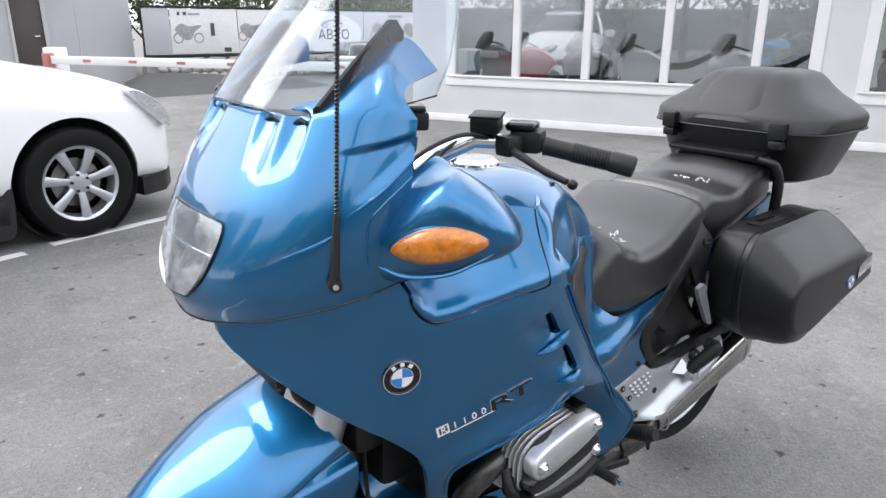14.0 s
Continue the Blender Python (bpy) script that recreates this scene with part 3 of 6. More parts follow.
# grey building beside the fence, with a door
gb = thing("wall_grey_building", (0, 17, 0), "grey panelled building with a dark door", "building", kind="structure")
bm = block((-14, 17.0, 0), (0.60, 17.2, 3.6))
join(bm, block((1.24, 17.0, 0), (3.08, 17.2, 3.6)))
join(bm, block((0.60, 17.0, 2.02), (1.24, 17.2, 3.6)))
join(bm, block((2.9, 17.2, 0), (3.08, 26, 3.6)))
part("facade", bm, GREYWALL, gb)
for x in (-6, -4.2, -2.4, -0.6, 1.9):
    part("panel_joint", block((x, 16.985, 0.2), (x + 0.03, 17.0, 3.6)), PLASTER, gb)
d1 = thing("door_1", (0.9, 17, 0), "dark brown metal door with a bright handle", "door", kind="structure")
part("door_leaf", block((0.62, 17.02, 0.15), (1.22, 17.07, 2.0), 0.008), DOORBROWN, d1)
part("door_handle", tube([(1.12, 16.98, 1.05), (1.02, 16.98, 1.05)], 0.02), BRIGHT, d1)
part("door_frame", join(block((0.56, 16.96, 0), (0.62, 17.0, 2.06)), join(block((1.22, 16.96, 0), (1.3, 17.0, 2.06)), block((0.56, 16.96, 2.06), (1.3, 17.0, 2.14)))), PLASTER, d1)
part("door_canopy", block((0.4, 16.5, 2.25), (1.5, 17.0, 2.31), 0.01), DARKMETAL, d1)
tagged(part("step", block((0.3, 16.2, 0), (1.7, 17.0, 0.15), 0.015), CONCRETE), "low concrete doorstep", "step", kind="structure")
tagged(part("ramp", loft([[(1.3, 15.6, 0.0), (1.3, 16.9, 0.0), (1.3, 16.9, 0.42), (1.3, 15.6, 0.42)], [(2.6, 15.2, 0.0), (2.6, 16.9, 0.0), (2.6, 16.9, 0.008), (2.6, 15.2, 0.008)]]), CONCRETE), "sloping concrete ramp end", "ramp", kind="structure")
cab = thing("utility_box", (1.0, 15.5, 0), "dark grey metal utility box on the ground", "box")
part("body", block((0.55, 15.2, 0), (1.12, 15.7, 0.45), 0.02), DARKMETAL, cab)
part("lid", block((0.52, 15.17, 0.45), (1.15, 15.73, 0.50), 0.015), DARKMETAL, cab)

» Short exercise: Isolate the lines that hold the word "part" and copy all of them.

» Full output:
Continue the Blender Python (bpy) script that recreates this scene with part 3 of 6. More parts follow.
part("facade", bm, GREYWALL, gb)
    part("panel_joint", block((x, 16.985, 0.2), (x + 0.03, 17.0, 3.6)), PLASTER, gb)
part("door_leaf", block((0.62, 17.02, 0.15), (1.22, 17.07, 2.0), 0.008), DOORBROWN, d1)
part("door_handle", tube([(1.12, 16.98, 1.05), (1.02, 16.98, 1.05)], 0.02), BRIGHT, d1)
part("door_frame", join(block((0.56, 16.96, 0), (0.62, 17.0, 2.06)), join(block((1.22, 16.96, 0), (1.3, 17.0, 2.06)), block((0.56, 16.96, 2.06), (1.3, 17.0, 2.14)))), PLASTER, d1)
part("door_canopy", block((0.4, 16.5, 2.25), (1.5, 17.0, 2.31), 0.01), DARKMETAL, d1)
tagged(part("step", block((0.3, 16.2, 0), (1.7, 17.0, 0.15), 0.015), CONCRETE), "low concrete doorstep", "step", kind="structure")
tagged(part("ramp", loft([[(1.3, 15.6, 0.0), (1.3, 16.9, 0.0), (1.3, 16.9, 0.42), (1.3, 15.6, 0.42)], [(2.6, 15.2, 0.0), (2.6, 16.9, 0.0), (2.6, 16.9, 0.008), (2.6, 15.2, 0.008)]]), CONCRETE), "sloping concrete ramp end", "ramp", kind="structure")
part("body", block((0.55, 15.2, 0), (1.12, 15.7, 0.45), 0.02), DARKMETAL, cab)
part("lid", block((0.52, 15.17, 0.45), (1.15, 15.73, 0.50), 0.015), DARKMETAL, cab)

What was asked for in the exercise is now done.